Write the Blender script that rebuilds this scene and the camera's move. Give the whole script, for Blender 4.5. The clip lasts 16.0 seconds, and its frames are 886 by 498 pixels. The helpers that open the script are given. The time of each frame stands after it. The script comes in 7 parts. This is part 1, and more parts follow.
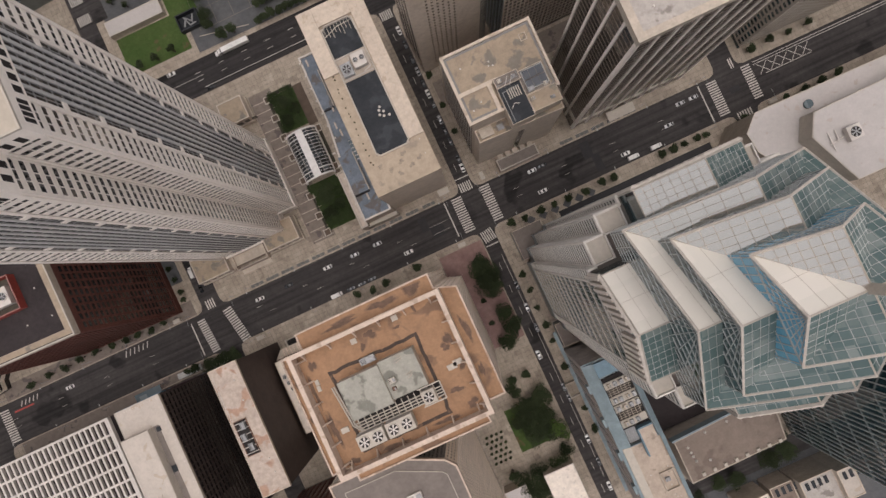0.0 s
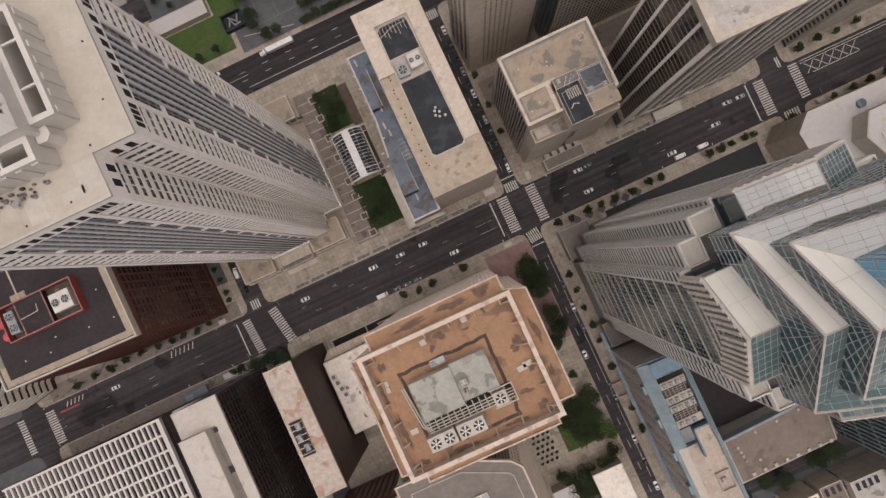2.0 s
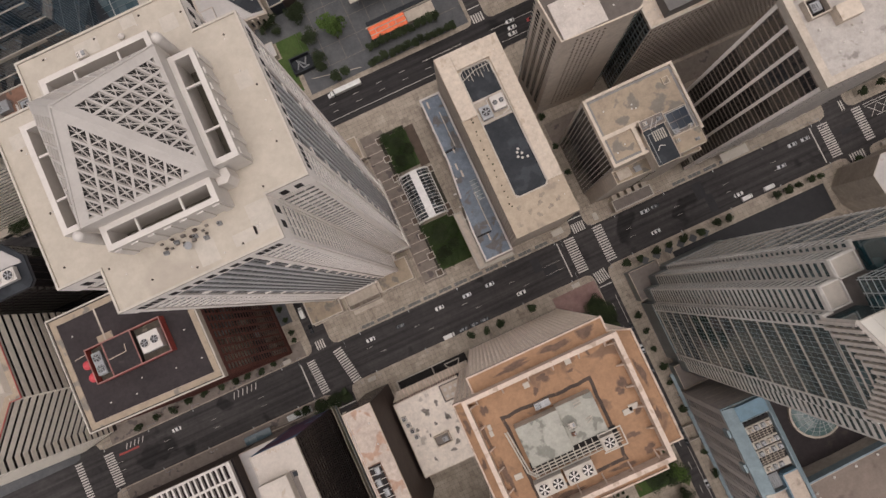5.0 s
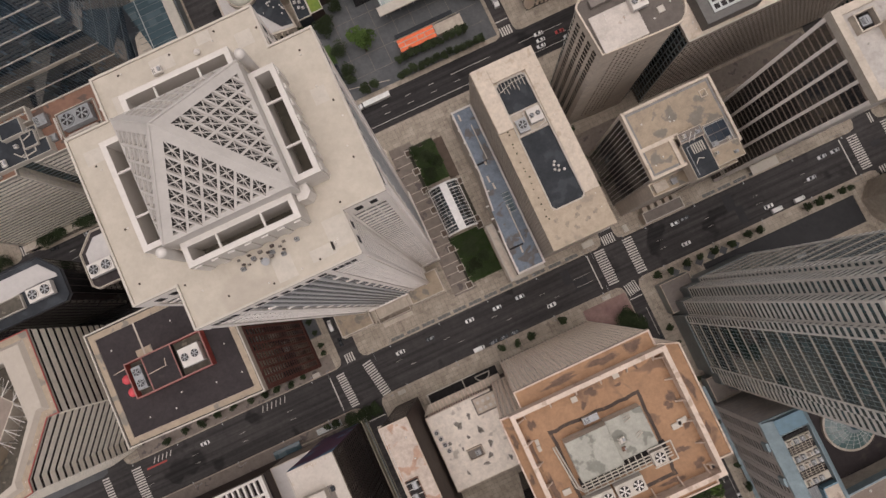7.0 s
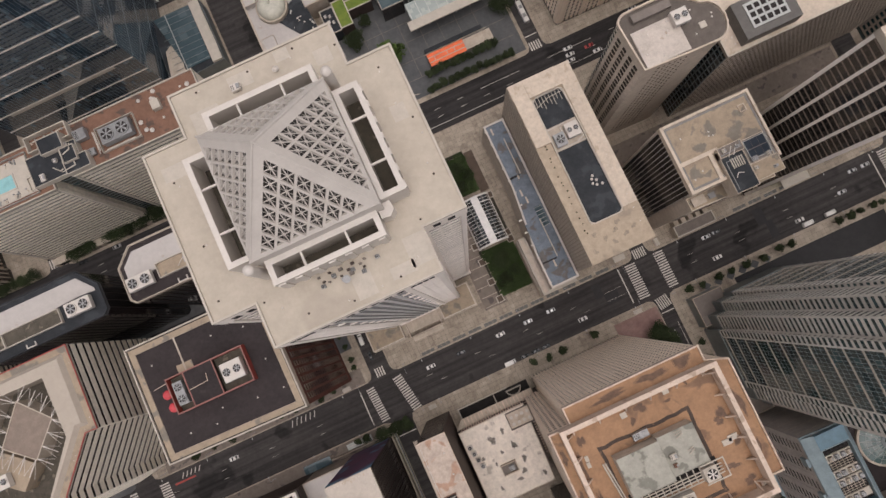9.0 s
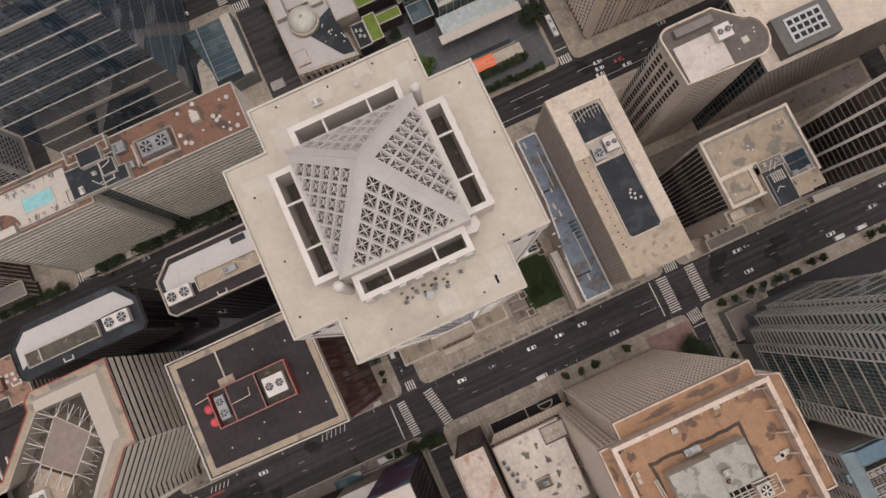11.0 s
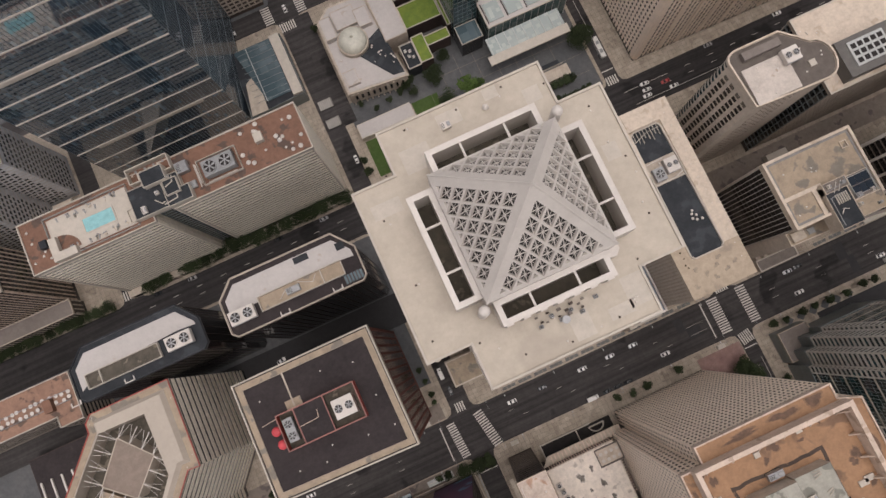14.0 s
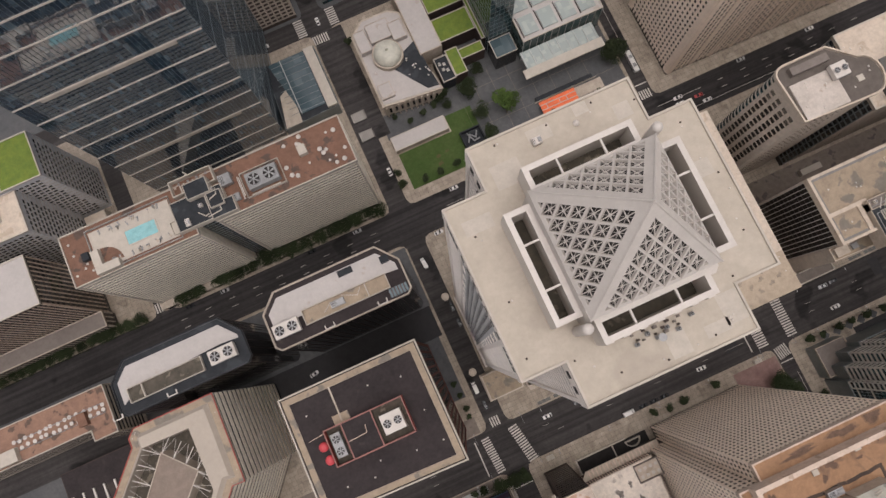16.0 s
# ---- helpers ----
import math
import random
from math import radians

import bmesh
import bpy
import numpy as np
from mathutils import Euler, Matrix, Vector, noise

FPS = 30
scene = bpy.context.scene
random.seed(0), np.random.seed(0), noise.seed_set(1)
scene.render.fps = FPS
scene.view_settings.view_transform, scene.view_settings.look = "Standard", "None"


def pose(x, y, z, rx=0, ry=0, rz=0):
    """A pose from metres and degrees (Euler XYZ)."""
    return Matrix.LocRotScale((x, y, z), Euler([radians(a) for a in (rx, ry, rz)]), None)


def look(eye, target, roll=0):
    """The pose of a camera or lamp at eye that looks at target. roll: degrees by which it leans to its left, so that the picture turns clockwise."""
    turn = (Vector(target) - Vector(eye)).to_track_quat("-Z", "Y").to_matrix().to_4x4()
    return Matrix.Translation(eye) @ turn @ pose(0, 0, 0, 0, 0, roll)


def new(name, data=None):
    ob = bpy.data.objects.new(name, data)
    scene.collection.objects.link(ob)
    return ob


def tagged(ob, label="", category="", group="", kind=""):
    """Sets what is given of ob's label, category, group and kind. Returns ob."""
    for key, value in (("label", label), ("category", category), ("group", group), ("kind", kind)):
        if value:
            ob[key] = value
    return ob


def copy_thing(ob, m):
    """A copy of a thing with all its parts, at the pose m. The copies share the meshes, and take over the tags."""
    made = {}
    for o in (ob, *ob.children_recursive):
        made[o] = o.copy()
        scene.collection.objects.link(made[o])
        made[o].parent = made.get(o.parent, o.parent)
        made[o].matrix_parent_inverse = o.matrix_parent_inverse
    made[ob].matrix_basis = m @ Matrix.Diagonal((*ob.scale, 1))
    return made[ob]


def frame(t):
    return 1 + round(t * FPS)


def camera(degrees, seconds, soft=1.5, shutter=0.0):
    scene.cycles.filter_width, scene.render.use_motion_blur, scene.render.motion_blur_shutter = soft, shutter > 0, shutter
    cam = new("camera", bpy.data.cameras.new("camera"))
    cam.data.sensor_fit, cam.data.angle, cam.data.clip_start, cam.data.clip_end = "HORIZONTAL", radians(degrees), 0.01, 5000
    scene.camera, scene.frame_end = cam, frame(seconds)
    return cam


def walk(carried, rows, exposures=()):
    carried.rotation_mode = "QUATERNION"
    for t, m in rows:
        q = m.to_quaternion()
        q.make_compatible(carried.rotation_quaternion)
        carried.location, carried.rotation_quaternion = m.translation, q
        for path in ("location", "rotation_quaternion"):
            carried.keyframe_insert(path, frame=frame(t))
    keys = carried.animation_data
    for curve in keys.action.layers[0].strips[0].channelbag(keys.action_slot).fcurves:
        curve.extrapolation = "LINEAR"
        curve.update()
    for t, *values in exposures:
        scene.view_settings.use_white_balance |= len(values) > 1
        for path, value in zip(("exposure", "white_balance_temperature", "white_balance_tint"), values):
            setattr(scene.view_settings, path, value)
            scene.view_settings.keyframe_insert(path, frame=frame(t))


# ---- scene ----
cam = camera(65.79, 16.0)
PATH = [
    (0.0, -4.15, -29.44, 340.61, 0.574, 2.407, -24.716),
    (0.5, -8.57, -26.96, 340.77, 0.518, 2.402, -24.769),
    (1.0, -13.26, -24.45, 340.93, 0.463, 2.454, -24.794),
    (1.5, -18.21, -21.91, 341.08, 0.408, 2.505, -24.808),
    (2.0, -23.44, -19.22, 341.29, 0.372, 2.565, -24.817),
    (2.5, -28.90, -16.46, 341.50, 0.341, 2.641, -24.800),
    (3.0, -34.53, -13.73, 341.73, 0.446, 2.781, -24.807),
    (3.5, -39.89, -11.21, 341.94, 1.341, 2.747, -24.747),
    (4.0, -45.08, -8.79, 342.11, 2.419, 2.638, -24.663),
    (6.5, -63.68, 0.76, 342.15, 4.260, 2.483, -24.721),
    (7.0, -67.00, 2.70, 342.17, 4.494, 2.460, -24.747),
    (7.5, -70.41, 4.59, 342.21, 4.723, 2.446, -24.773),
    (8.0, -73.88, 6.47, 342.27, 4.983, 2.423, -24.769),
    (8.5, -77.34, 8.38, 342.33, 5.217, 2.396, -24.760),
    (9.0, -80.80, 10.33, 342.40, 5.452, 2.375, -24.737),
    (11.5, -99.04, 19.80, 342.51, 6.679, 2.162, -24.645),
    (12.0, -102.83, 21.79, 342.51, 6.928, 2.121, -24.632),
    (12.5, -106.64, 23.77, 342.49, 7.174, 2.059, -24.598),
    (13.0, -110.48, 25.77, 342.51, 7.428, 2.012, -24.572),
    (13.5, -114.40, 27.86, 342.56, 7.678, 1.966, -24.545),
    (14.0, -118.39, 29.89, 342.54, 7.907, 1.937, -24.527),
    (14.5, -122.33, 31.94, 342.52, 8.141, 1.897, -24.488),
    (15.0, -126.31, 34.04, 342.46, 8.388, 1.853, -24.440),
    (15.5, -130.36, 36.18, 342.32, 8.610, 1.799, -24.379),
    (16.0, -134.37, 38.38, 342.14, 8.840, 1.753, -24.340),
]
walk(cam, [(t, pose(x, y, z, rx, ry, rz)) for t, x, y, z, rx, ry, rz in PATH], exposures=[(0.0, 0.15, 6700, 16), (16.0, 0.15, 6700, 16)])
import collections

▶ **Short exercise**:
Going through the data, tally the lines containing "pose" and report only the result.

▶ **Answer for this exercise**:
6